## BEGIN GIVEN RECORDS
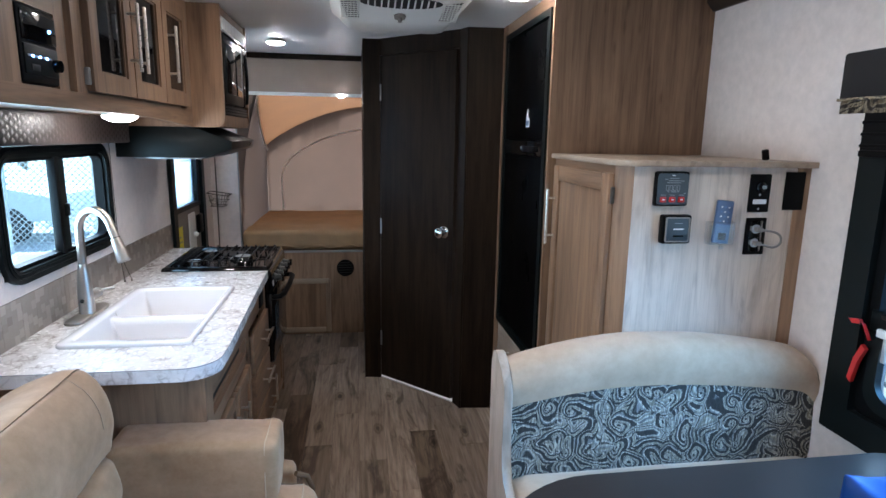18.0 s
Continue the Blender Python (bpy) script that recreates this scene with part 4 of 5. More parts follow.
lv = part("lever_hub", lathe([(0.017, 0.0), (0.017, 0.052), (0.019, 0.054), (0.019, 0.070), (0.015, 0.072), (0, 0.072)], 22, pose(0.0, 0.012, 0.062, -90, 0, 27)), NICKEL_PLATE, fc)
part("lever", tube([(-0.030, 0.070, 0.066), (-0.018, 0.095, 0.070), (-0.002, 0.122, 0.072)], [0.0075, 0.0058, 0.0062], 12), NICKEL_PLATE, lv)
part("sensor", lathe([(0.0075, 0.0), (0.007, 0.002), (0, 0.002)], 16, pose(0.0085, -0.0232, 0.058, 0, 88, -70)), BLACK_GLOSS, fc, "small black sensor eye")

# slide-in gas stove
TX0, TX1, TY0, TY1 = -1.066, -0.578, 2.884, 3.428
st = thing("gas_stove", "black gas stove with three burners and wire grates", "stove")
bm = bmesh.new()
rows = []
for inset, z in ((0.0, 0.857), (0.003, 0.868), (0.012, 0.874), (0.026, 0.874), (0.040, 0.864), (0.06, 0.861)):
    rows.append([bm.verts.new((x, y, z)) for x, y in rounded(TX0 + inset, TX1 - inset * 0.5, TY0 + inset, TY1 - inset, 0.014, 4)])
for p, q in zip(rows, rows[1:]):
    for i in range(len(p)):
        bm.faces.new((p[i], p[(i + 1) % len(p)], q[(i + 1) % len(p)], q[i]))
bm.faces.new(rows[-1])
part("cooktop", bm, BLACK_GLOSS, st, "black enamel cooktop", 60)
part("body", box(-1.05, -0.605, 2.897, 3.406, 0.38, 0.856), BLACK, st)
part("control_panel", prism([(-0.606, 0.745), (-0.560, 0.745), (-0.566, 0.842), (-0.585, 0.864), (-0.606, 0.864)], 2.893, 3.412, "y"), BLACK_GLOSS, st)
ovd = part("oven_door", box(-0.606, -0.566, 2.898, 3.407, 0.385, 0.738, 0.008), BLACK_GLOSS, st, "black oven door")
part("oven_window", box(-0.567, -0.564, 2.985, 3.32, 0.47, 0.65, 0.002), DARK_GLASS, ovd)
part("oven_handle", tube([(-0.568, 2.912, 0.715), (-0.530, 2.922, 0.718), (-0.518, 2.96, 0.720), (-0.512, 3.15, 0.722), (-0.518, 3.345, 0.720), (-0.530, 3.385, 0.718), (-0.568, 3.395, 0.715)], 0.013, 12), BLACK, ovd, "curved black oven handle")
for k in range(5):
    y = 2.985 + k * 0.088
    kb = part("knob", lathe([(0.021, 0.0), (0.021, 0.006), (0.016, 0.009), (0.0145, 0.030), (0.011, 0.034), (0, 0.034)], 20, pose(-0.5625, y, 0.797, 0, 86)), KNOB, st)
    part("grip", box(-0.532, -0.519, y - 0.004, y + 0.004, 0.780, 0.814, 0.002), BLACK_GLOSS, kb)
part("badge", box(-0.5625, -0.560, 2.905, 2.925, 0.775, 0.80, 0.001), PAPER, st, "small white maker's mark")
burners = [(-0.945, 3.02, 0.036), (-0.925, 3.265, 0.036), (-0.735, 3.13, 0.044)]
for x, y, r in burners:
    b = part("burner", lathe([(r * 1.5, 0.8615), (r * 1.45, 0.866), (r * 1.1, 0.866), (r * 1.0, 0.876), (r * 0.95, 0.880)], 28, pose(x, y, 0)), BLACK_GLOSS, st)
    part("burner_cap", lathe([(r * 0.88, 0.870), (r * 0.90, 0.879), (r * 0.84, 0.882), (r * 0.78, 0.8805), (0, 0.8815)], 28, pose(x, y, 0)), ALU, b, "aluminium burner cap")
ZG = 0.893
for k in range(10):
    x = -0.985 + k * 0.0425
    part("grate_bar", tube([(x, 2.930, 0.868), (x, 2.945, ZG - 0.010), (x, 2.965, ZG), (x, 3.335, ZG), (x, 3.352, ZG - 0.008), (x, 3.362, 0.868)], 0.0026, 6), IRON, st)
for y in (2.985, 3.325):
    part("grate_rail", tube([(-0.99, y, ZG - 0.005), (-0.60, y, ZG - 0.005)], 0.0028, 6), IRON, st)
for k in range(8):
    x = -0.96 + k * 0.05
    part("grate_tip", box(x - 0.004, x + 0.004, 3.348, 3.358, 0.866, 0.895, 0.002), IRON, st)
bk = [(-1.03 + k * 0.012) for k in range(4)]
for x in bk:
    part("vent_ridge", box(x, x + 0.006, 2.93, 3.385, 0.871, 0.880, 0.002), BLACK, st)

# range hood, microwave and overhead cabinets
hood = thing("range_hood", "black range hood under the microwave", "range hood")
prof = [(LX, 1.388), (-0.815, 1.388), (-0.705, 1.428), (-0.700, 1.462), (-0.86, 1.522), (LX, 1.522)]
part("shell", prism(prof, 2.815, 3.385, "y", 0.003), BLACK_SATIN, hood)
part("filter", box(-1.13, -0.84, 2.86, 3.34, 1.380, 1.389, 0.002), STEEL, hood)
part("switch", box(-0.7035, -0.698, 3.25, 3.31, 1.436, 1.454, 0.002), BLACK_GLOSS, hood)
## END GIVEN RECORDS
## BEGIN GIVEN RECORDS
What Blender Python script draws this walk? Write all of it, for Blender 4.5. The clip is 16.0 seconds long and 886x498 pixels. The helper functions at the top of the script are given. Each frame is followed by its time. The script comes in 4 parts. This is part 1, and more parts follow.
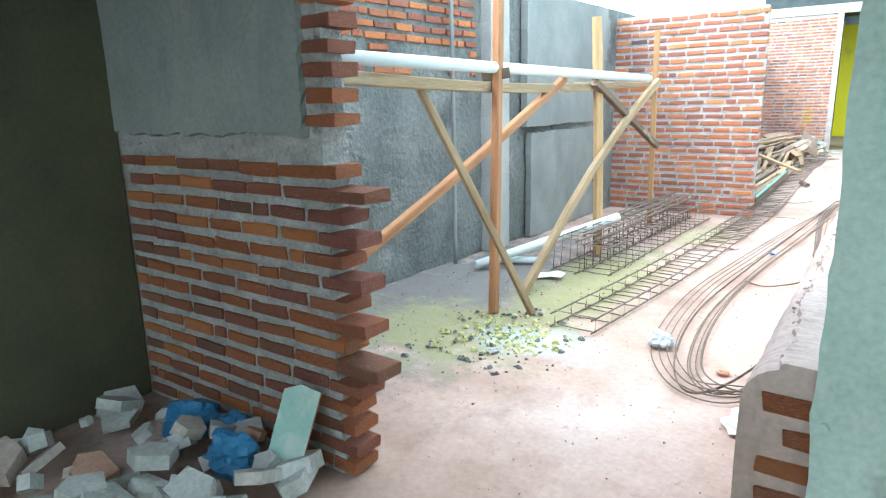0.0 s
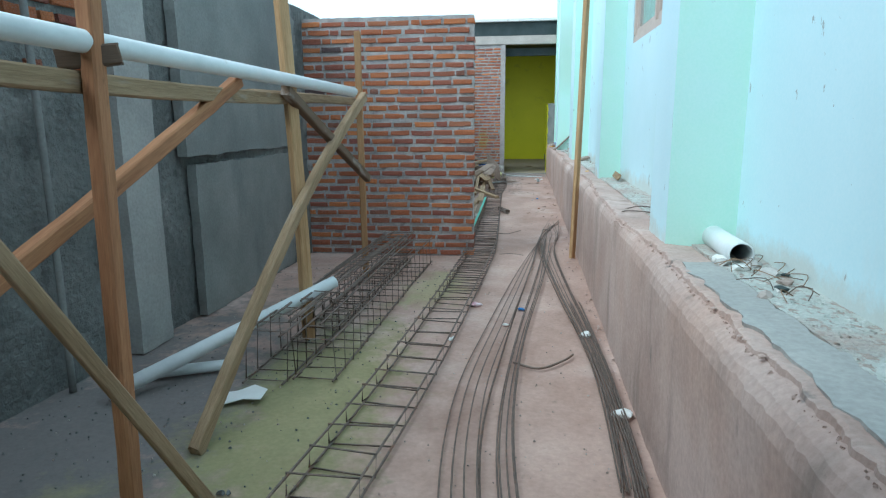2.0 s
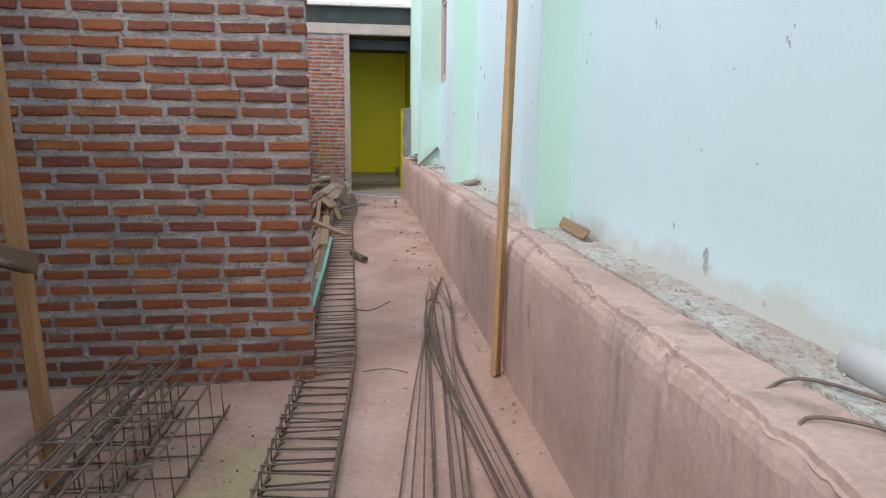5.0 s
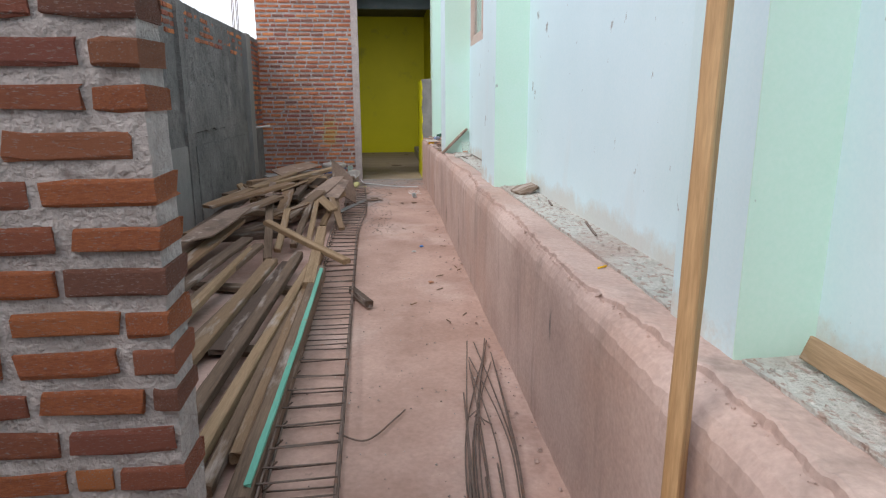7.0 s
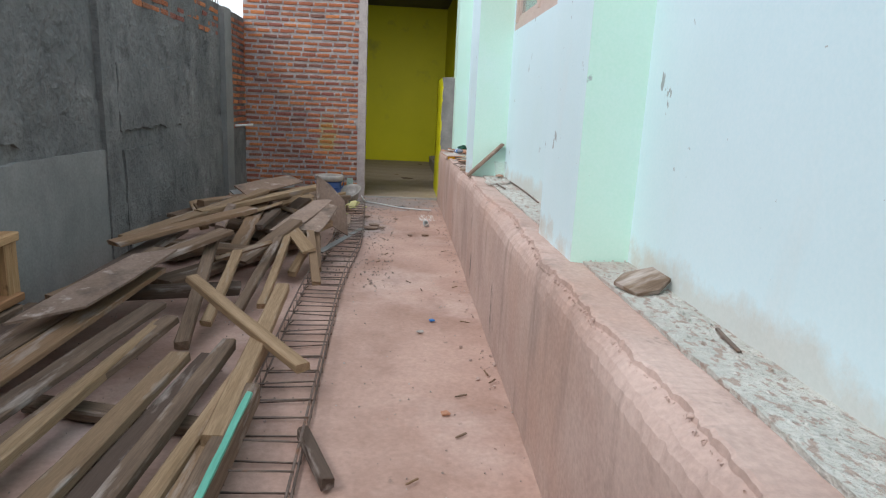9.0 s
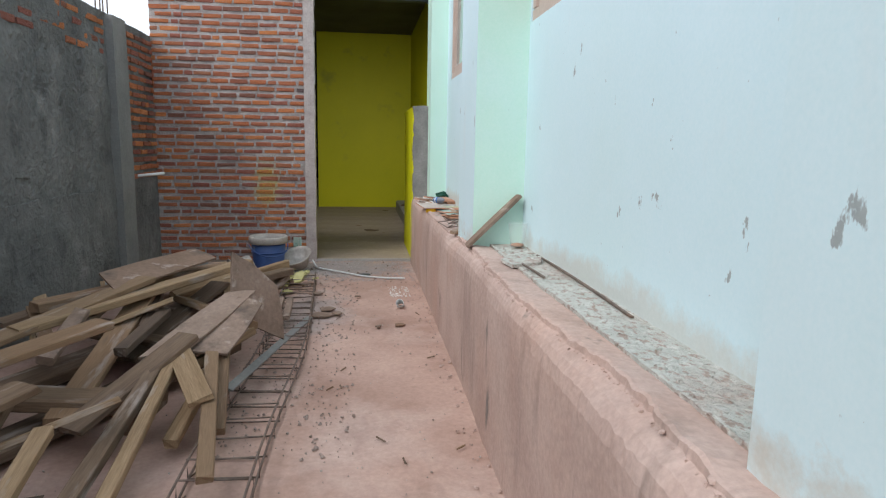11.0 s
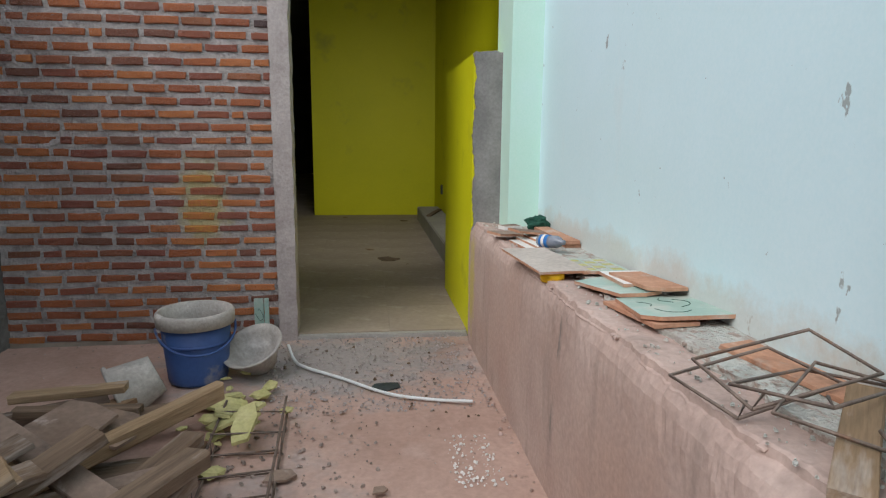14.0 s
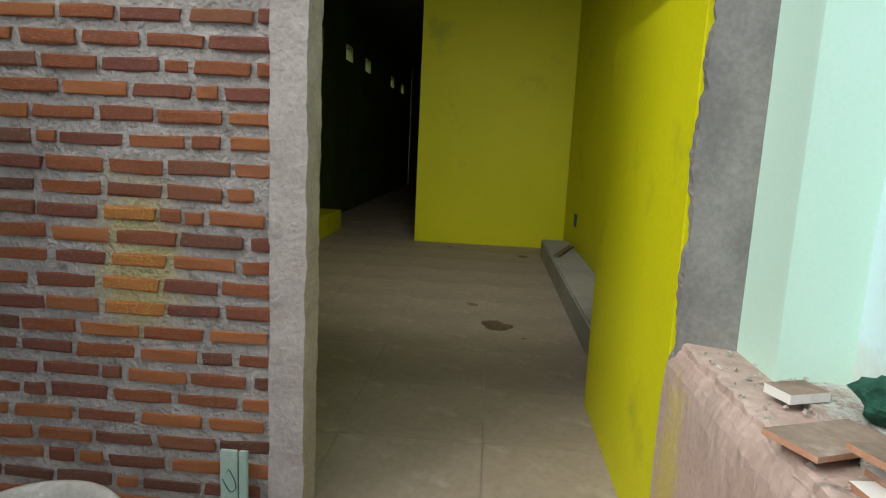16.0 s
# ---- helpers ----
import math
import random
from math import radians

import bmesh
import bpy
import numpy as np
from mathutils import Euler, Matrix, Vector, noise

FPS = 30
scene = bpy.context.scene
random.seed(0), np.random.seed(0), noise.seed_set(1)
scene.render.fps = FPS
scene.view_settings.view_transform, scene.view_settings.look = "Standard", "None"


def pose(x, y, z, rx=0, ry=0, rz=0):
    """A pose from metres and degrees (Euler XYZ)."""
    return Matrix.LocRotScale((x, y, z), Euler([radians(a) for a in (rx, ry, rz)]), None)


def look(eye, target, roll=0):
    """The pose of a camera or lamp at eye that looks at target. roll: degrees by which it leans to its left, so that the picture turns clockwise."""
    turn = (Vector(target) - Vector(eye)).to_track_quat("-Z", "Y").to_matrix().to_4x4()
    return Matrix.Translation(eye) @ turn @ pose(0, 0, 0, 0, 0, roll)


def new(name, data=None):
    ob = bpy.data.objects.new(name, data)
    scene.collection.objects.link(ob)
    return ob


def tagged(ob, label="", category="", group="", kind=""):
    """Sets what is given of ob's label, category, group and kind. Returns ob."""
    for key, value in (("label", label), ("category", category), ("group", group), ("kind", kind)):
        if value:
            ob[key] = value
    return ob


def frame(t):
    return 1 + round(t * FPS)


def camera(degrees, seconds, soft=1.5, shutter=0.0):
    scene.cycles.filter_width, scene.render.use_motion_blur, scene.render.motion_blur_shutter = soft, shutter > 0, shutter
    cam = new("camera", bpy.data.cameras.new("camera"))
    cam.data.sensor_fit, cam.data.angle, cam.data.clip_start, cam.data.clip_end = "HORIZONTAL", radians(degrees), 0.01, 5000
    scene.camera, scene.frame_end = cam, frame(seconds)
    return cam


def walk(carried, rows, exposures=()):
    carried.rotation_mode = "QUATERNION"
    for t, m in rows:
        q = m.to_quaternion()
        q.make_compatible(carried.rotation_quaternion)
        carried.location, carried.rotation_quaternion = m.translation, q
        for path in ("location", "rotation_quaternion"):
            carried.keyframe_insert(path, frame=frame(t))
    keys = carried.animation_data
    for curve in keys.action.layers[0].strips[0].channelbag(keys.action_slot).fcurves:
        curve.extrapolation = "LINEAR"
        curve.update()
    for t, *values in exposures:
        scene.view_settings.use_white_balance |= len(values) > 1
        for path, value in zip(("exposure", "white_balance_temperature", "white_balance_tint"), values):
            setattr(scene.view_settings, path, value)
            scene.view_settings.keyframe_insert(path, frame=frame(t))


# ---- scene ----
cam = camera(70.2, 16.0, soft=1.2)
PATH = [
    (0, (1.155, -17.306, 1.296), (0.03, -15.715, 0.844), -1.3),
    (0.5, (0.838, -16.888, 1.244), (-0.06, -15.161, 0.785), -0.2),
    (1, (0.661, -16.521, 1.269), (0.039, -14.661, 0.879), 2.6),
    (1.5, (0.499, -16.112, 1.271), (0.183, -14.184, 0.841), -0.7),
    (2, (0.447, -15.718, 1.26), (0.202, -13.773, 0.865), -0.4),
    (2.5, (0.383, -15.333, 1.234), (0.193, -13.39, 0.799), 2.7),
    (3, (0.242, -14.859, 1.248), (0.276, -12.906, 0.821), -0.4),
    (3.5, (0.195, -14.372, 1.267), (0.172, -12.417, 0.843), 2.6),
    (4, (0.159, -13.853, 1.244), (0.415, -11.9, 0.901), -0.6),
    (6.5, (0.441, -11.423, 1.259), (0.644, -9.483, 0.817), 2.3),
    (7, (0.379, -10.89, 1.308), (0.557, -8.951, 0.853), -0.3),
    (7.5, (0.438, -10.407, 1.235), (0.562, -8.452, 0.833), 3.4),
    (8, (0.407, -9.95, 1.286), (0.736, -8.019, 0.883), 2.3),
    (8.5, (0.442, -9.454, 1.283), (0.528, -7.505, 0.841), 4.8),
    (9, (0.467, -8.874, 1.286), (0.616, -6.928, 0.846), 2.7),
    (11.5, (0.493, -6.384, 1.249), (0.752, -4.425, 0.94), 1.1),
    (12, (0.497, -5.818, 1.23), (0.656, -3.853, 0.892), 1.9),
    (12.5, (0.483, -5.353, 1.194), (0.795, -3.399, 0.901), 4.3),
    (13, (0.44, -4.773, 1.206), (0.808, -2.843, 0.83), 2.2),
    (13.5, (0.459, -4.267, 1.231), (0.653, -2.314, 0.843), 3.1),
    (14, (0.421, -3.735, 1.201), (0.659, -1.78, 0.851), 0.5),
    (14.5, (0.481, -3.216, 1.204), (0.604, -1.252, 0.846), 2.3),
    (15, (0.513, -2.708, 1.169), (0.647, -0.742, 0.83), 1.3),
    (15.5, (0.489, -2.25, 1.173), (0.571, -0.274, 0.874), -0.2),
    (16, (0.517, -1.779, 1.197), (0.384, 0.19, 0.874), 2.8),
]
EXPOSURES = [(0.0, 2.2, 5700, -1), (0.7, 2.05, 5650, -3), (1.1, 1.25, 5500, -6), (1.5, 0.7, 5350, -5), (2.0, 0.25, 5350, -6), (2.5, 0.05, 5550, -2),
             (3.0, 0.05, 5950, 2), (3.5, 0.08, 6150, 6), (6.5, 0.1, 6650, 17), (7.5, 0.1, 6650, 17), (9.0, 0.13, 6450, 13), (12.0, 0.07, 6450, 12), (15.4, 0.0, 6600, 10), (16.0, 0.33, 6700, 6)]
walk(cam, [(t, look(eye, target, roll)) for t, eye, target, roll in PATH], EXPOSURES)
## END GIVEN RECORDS
Report how many lines of the entries hold the word "that". Nothing else is needed.

2